*TASK OBJECTIVE:* Your task is to locate every line holding the string "that" and to copy each of them.

*DATA LINES:*
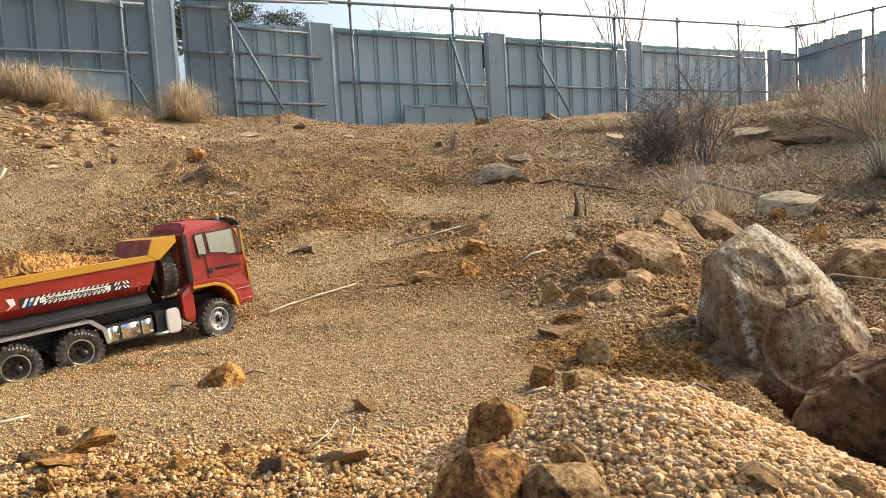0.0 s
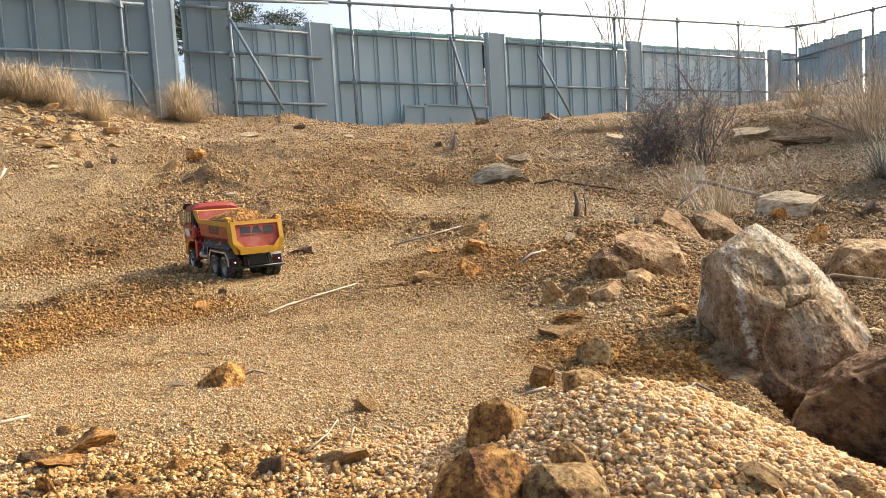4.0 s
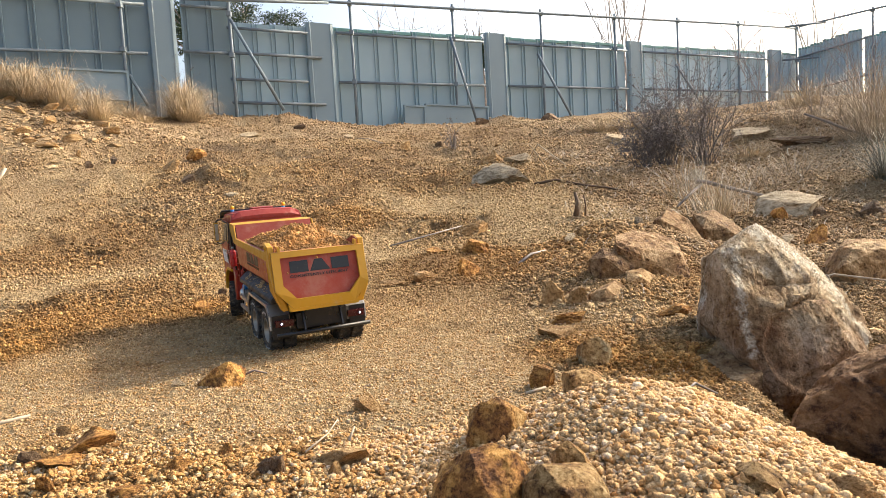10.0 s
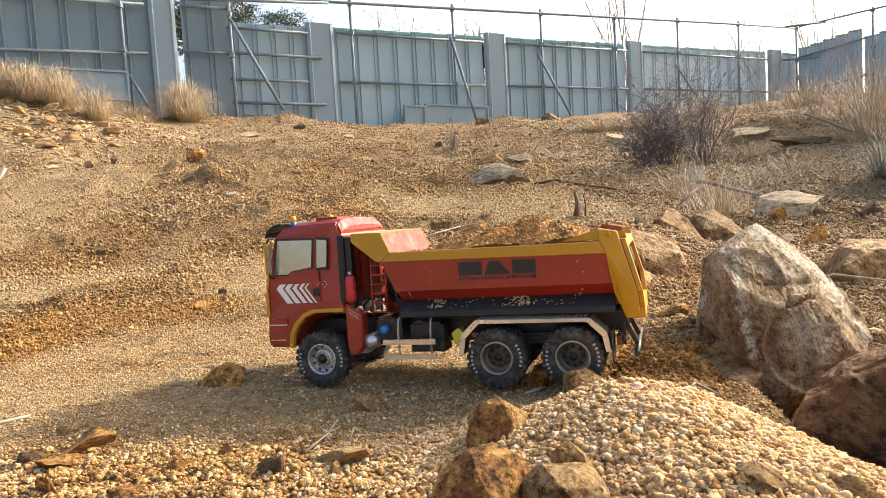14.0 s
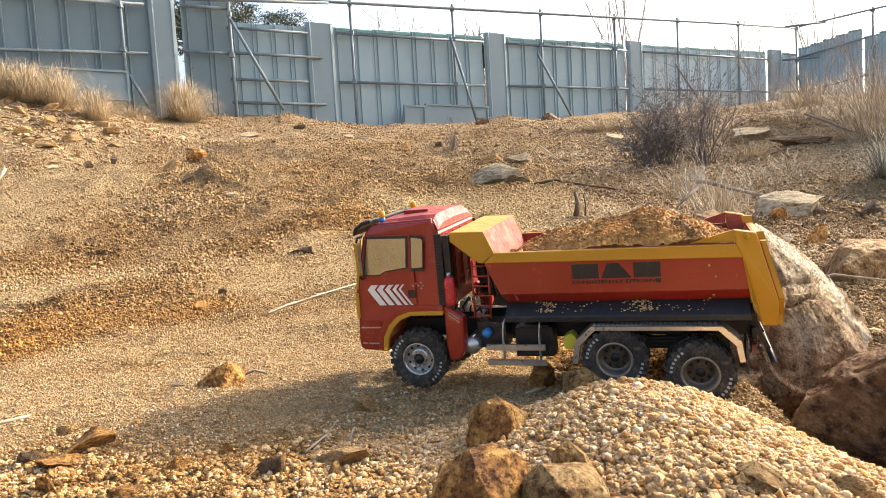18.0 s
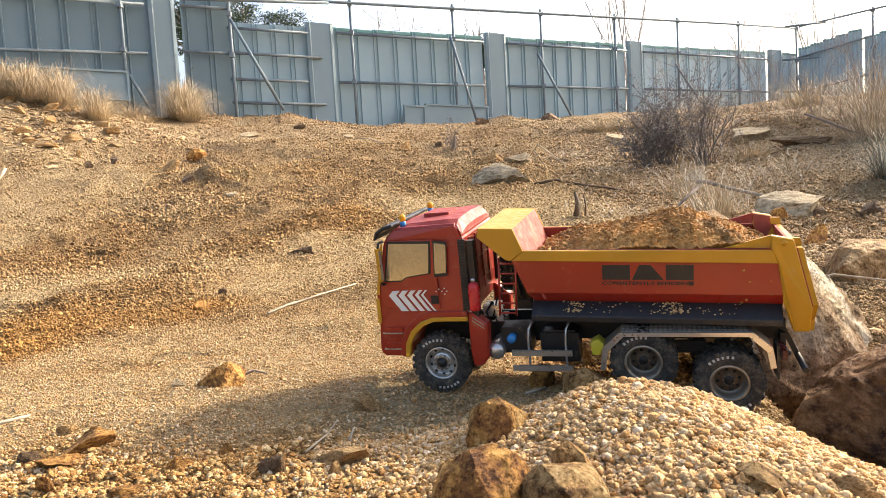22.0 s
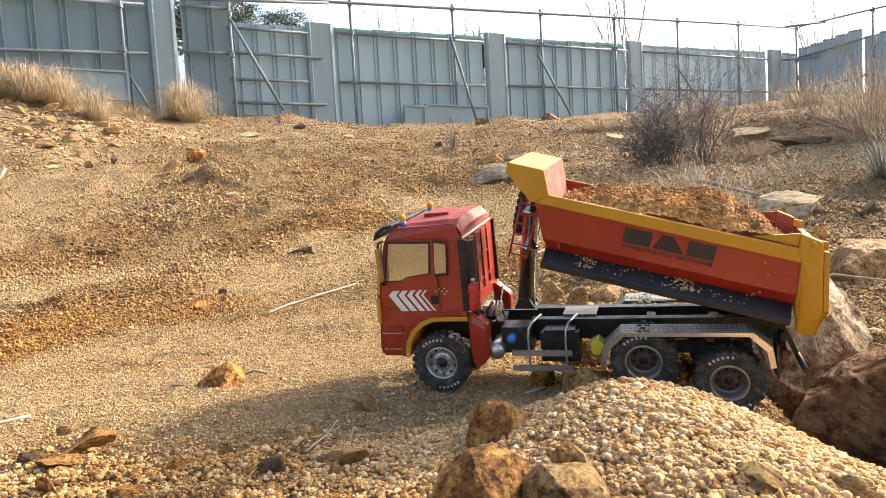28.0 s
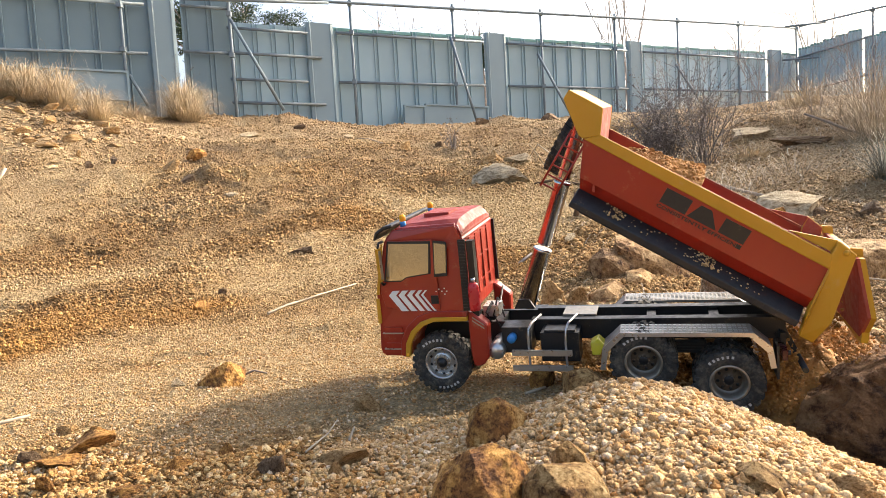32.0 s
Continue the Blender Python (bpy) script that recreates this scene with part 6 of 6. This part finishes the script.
# ---- movement ----
# seconds, x, y, z, heading, pitch, roll
DRIVE = [
    (0.0, -0.759, 1.235, -0.015, 45.7, -3.6, -1.6), (0.5, -0.635, 1.368, -0.003, 54.6, -3.5, -2.2), (1.0, -0.565, 1.550, 0.011, 64.9, -3.6, -1.8),
    (1.5, -0.520, 1.722, 0.024, 76.5, -3.6, -2.2), (2.0, -0.499, 1.890, 0.032, 88.0, -2.8, -2.2), (2.5, -0.530, 2.065, 0.041, 104.0, -2.1, -1.6),
    (3.0, -0.608, 2.192, 0.046, 121.5, -2.4, -1.1), (3.5, -0.656, 2.291, 0.046, 125.3, -2.5, -0.6), (4.2, -0.685, 2.335, 0.046, 125.6, -2.2, -0.5), (4.9, -0.684, 2.346, 0.045, 124.8, -1.9, -0.5),
    (5.5, -0.650, 2.302, 0.042, 123.8, -1.6, -0.5), (6.0, -0.595, 2.176, 0.040, 122.0, -1.6, -0.8), (6.5, -0.537, 2.072, 0.038, 117.3, -1.6, -0.9), (7.0, -0.496, 1.986, 0.034, 111.8, -1.6, -0.8),
    (7.5, -0.463, 1.886, 0.029, 109.0, -1.9, -1.0), (8.0, -0.434, 1.776, 0.026, 109.6, -2.3, -1.0), (8.5, -0.399, 1.666, 0.023, 110.0, -2.7, -1.0), (9.0, -0.361, 1.562, 0.020, 109.6, -3.1, -0.9),
    (9.5, -0.323, 1.453, 0.013, 110.4, -3.3, -1.0), (10.0, -0.285, 1.356, 0.006, 116.6, -3.2, -1.3), (10.5, -0.241, 1.269, 0.001, 124.1, -2.8, -1.4), (11.0, -0.190, 1.195, 0.000, 131.9, -1.8, -1.2),
    (11.5, -0.134, 1.135, -0.001, 139.6, -0.7, -0.9), (12.0, -0.078, 1.086, -0.001, 146.2, 0.3, -0.1), (12.5, -0.025, 1.043, 0.001, 151.5, 0.9, 0.6), (13.0, 0.023, 1.013, 0.004, 156.0, 1.6, 1.0),
    (13.5, 0.070, 0.996, 0.006, 159.6, 1.8, 1.3), (14.0, 0.142, 0.984, 0.006, 162.0, 1.4, 1.1), (14.5, 0.177, 0.980, 0.008, 163.4, 1.2, 0.9), (15.5, 0.197, 0.965, 0.011, 162.6, 1.4, 0.3),
    (16.5, 0.211, 0.950, 0.013, 161.4, 1.5, -0.4), (17.0, 0.222, 0.945, 0.012, 161.2, 1.5, -1.3), (17.5, 0.270, 0.926, 0.011, 160.3, 1.0, -3.5), (18.0, 0.290, 0.922, 0.011, 160.5, 0.8, -5.0),
    (18.5, 0.314, 0.917, 0.009, 161.0, 0.8, -6.7), (18.9, 0.323, 0.920, 0.006, 161.9, 0.6, -7.1), (19.2, 0.323, 0.920, 0.006, 161.9, 0.6, -7.1), (32.0, 0.323, 0.920, 0.006, 161.9, 0.6, -7.1)]


def glide(rows, t):
    """The row at t on a smooth curve through the rows that never overshoots."""
    a = np.array(rows, float)
    T, V = a[:, 0], a[:, 1:]
    if t <= T[0]:
        return V[0]
    if t >= T[-1]:
        return V[-1]
    i = int(np.searchsorted(T, t, "right")) - 1
    h = T[i + 1] - T[i]

    def slope(j):
        if j <= 0 or j >= len(T) - 1:
            return (V[min(j + 1, len(T) - 1)] - V[max(j - 1, 0)]) / (T[min(j + 1, len(T) - 1)] - T[max(j - 1, 0)])
        d0, d1 = (V[j] - V[j - 1]) / (T[j] - T[j - 1]), (V[j + 1] - V[j]) / (T[j + 1] - T[j])
        m = (d0 * (T[j + 1] - T[j]) + d1 * (T[j] - T[j - 1])) / (T[j + 1] - T[j - 1])
        lim = 3 * np.minimum(abs(d0), abs(d1))
        return np.where(d0 * d1 <= 0, 0, np.clip(m, -lim, lim))
    s = (t - T[i]) / h
    return ((2 * s ** 3 - 3 * s ** 2 + 1) * V[i] + (s ** 3 - 2 * s ** 2 + s) * h * slope(i)
            + (3 * s ** 2 - 2 * s ** 3) * V[i + 1] + (s ** 3 - s ** 2) * h * slope(i + 1))


def truck_pose(t):
    x, y, z, yaw, pitch, roll = glide(DRIVE, t)
    return pose(x, y, z, roll, pitch, yaw)


TIP = [(0, 0), (20.9, 0), (21.5, 0.9), (22.0, 1.9), (22.5, 3.2), (23.0, 4.4), (24.0, 6.3), (25.0, 8.3), (25.5, 9.4), (26.5, 11.9), (27.5, 14.5), (28.0, 15.7), (29.0, 18.8), (30.0, 22.0), (31.0, 26.6), (31.5, 29.5), (32.0, 32.2)]
SWING = [(0, 0), (29.6, 0), (30.2, 5), (30.6, 9), (31.2, 14), (31.6, 16), (32.0, 27)]
BOGIE = [(0, 0), (16.6, 0), (17.2, 3), (17.8, 8), (18.5, 13.5), (18.9, 14.2), (32, 14.2)]
AXLE = [(0, 0), (16.6, 0.3), (17.5, 3.4), (18.0, 5.0), (18.5, 6.6), (18.9, 7.0), (32, 7.0)]      # the front axle stays level as the body leans
STEER = [(0, 10), (1.5, 12), (2.2, 16), (2.8, 14), (3.4, 2), (5.5, 0), (6.2, -8), (7.2, -8), (8.0, 0), (9.4, 0), (10.0, -14), (11.5, -19), (12.5, -22), (13.0, -20), (13.5, -7), (14.0, 0), (32, 0)]
STEPS = [i / 10 for i in range(0, 193)] + [i / 4 for i in range(78, 128)] + [32.0]


def bed_pose(t):
    a = float(glide(TIP, t)[0])
    return Matrix.Translation(HINGE) @ Matrix.Rotation(radians(-a), 4, "Y") @ Matrix.Translation(-HINGE)


def motions():
    walk(truck, [(t, truck_pose(t)) for t in STEPS])
    late = [0.0, 20.8] + [20.8 + 0.2 * i for i in range(1, 57)]
    walk(bed, [(t, bed_pose(t)) for t in late])
    walk(gate, [(t, bed_pose(t) @ Matrix.Translation(GATE) @ Matrix.Rotation(radians(float(glide(SWING, t)[0])), 4, "Y")) for t in late])
    for i, ram in enumerate(rams):
        rows = []
        for t in late:
            head = bed_pose(t) @ RAM_HEAD
            way = head - RAM_FOOT
            slide = max(0.0, way.length - 0.094) / 2 * i
            lean = math.atan2(way.x, way.z)
            rows.append((t, Matrix.Translation(RAM_FOOT) @ Matrix.Rotation(lean, 4, "Y") @ Matrix.Translation((0, 0, slide))))
        walk(ram, rows)
    # wheels roll with the way that the truck has gone
    rolled = [0.0]
    for a, b in zip(STEPS, STEPS[1:]):
        p, q = truck_pose(a), truck_pose(b)
        ahead = p.to_3x3() @ Vector((1, 0, 0))
        rolled.append(rolled[-1] + (q.translation - p.translation).dot(ahead) / 0.042)
    for (key, side), (wheel, x, y) in WHEELS.items():
        rows = []
        for t, turn in zip(STEPS, rolled):
            rock = radians(float(glide(BOGIE, t)[0])) if key != "front" else 0.0
            steer = radians(float(glide(STEER, t)[0])) if key == "front" else 0.0
            at = Vector((x * math.cos(rock), y, 0.042 + x * math.sin(rock))) if key != "front" else Vector((x, y, 0.042 + y * math.sin(radians(float(glide(AXLE, t)[0])))))
            rows.append((t, Matrix.Translation(at) @ Matrix.Rotation(steer, 4, "Z") @ Matrix.Rotation(turn, 4, "Y")))
        walk(wheel, rows)

    # the soil rides in the bed, then slides out under the gate
    ride = STEPS[:-1] + [t for t in late if t > 19.3]
    ride = sorted(set(round(t, 3) for t in ride))
    slides = [[(0, 0, 0), (30.3, 0, 0), (30.6, -0.006, -0.006), (31.0, -0.016, -0.022), (31.3, -0.022, -0.034), (31.6, -0.024, -0.042), (32.0, -0.025, -0.045)],
              [(0, 0, 0), (31.0, 0, 0), (31.3, -0.012, -0.006), (31.6, -0.040, -0.020), (31.8, -0.065, -0.034), (32.0, -0.080, -0.046)],
              [(0, 0, 0), (31.5, 0, 0), (31.8, -0.004, -0.002), (32.0, -0.012, -0.005)]]
    for ob, rows in zip(loads, slides):
        walk(ob, [(t, truck_pose(t) @ bed_pose(t) @ Matrix.Translation((float(glide(rows, t)[0]), 0, float(glide(rows, t)[1])))) for t in ride])
    for i, ob in enumerate(clumps):
        start = 30.75 + 0.055 * i
        y = 0.055 * math.sin(i * 2.4)
        inside = Matrix.Translation((-0.085, y, 0.150))
        rows = [(t, truck_pose(t) @ bed_pose(t) @ inside) for t in ride if t < start - 0.25]
        lip = truck_pose(start) @ bed_pose(start) @ Vector((-0.138, y, 0.118))
        rest = Vector((0.475 + 0.05 * math.sin(i * 1.7), 0.89 + 0.05 * math.cos(i * 2.9), -0.045 + 0.006 * i))
        rows.append((start, Matrix.Translation(lip) @ pose(0, 0, 0, 40 * i, 20, 10)))
        for s in (0.4, 0.75, 1.0):
            p = lip.lerp(rest, s)
            p.z = lip.z + (rest.z - lip.z) * s * s
            rows.append((start + 0.28 * s, Matrix.Translation(p) @ pose(0, 0, 0, 40 * i + 50 * s, 20, 10 + 30 * s)))
        if rows[-1][0] < 31.95:
            rows.append((32.0, rows[-1][1]))
        walk(ob, rows)
    grows = [((0.485, 0.905), [(0, -0.30), (30.95, -0.26), (31.3, -0.17), (31.6, -0.11), (32.0, -0.045)]), ((0.56, 0.955), [(0, -0.30), (31.2, -0.24), (31.6, -0.11), (32.0, -0.012)])]
    for ob, ((x, y), rows) in zip(heaps, grows):
        walk(ob, [(t, Matrix.Translation((x, y, float(glide(rows, t)[0])))) for t in [0.0, 30.9] + [31.0 + 0.1 * k for k in range(11)]])


motions()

*EXERCISE RESPONSE:*
Continue the Blender Python (bpy) script that recreates this scene with part 6 of 6. This part finishes the script.
    """The row at t on a smooth curve through the rows that never overshoots."""
    # wheels roll with the way that the truck has gone